TASK DETAILS
Skip the pictures and repeat each line of the data exactly.

SUPPLIED INFORMATION
[BEGIN]

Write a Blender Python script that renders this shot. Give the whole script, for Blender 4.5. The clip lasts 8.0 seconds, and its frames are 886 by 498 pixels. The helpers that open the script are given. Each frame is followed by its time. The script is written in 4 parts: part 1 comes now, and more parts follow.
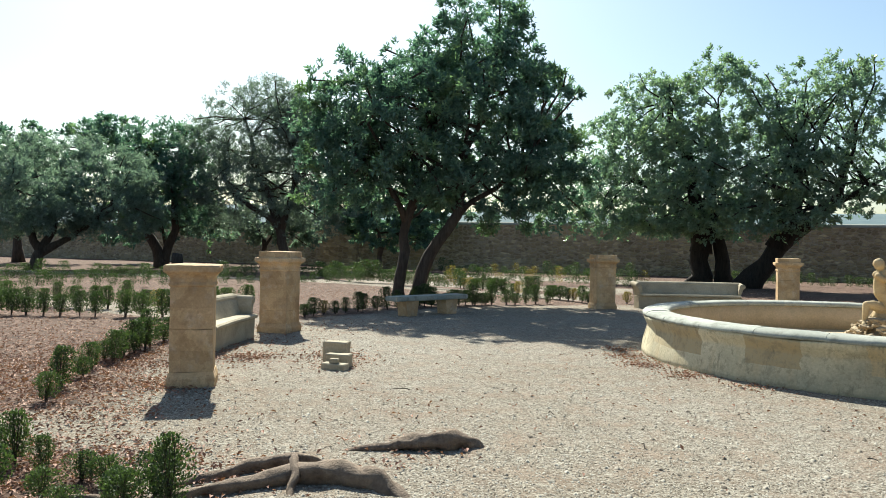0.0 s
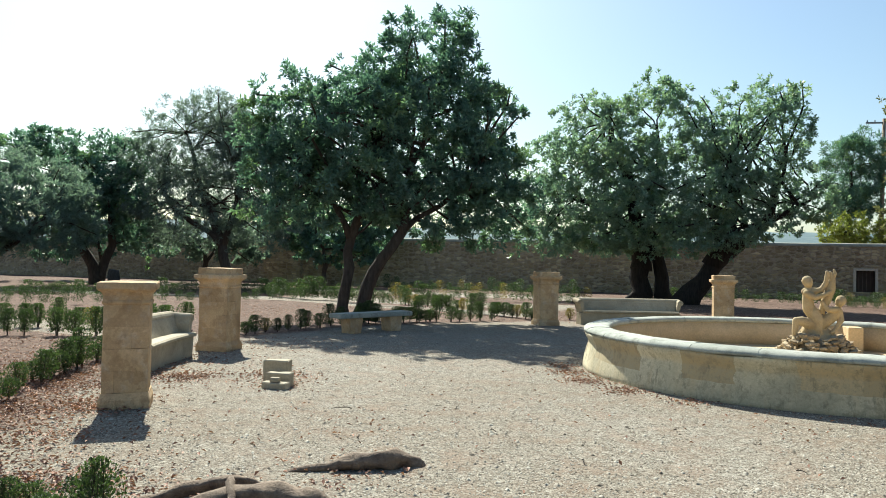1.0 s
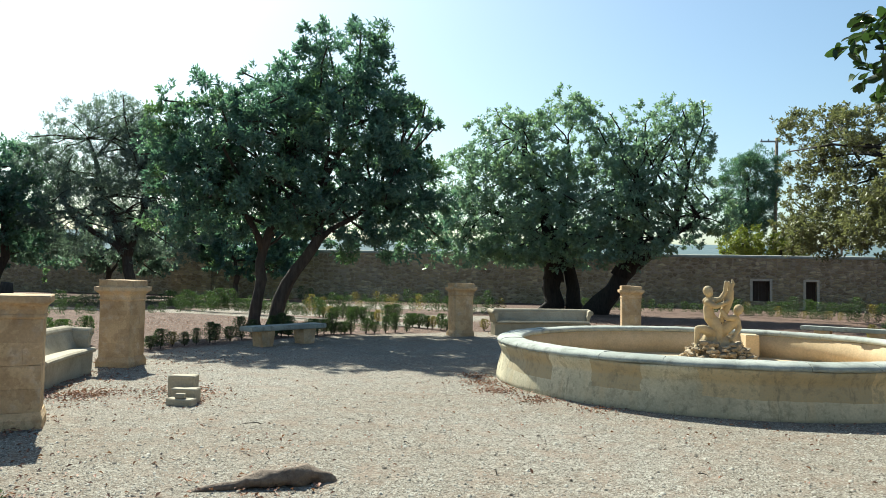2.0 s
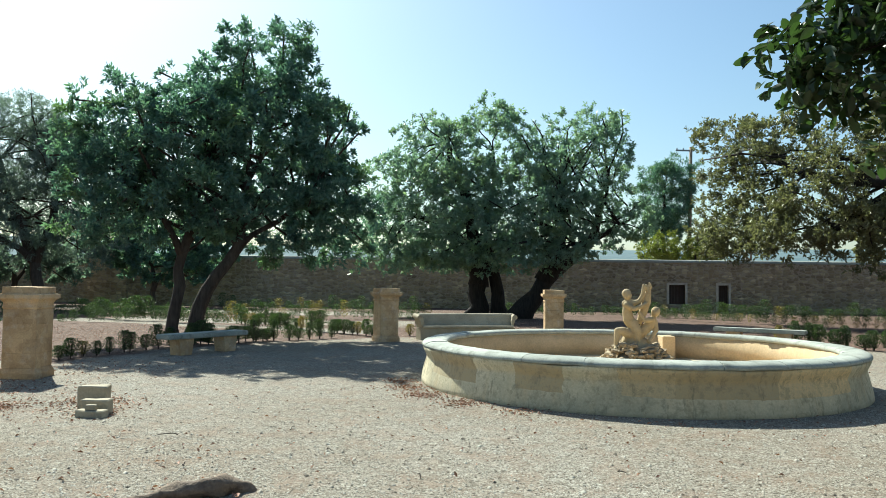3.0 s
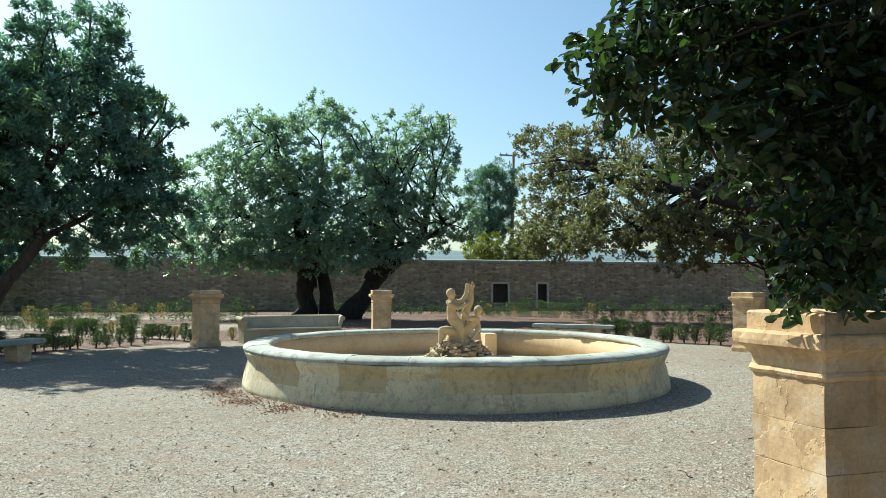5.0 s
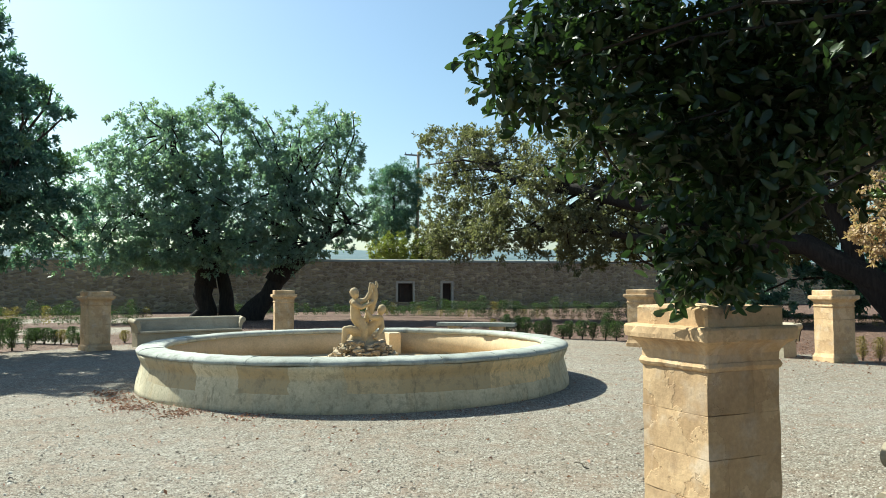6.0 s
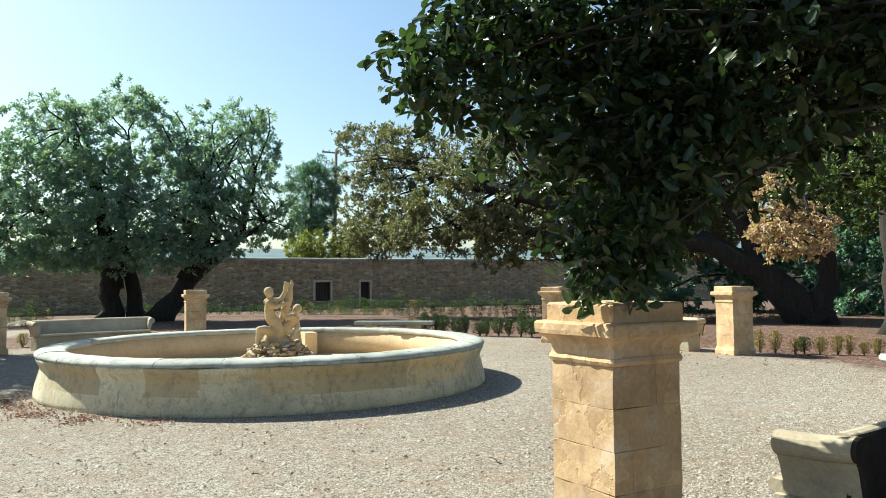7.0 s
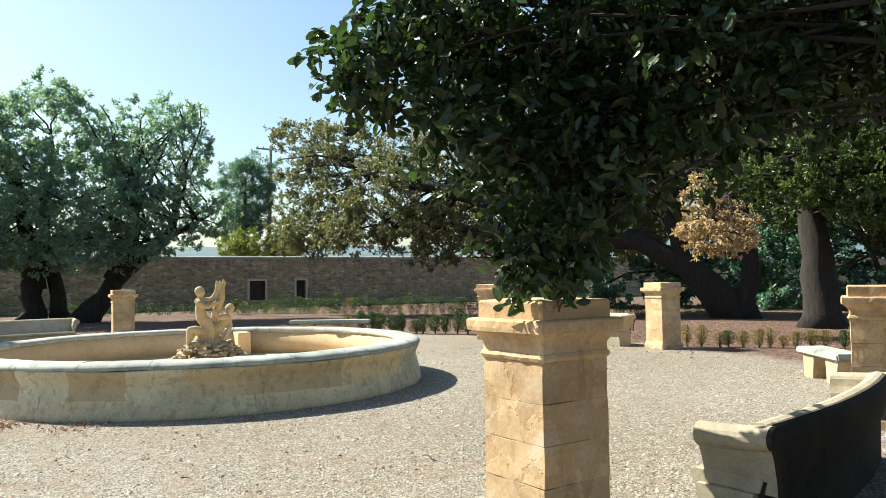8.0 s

[END]

EXPECTED ANSWER
Write a Blender Python script that renders this shot. Give the whole script, for Blender 4.5. The clip lasts 8.0 seconds, and its frames are 886 by 498 pixels. The helpers that open the script are given. Each frame is followed by its time. The script is written in 4 parts: part 1 comes now, and more parts follow.
0.0 s
1.0 s
2.0 s
3.0 s
5.0 s
6.0 s
7.0 s
8.0 s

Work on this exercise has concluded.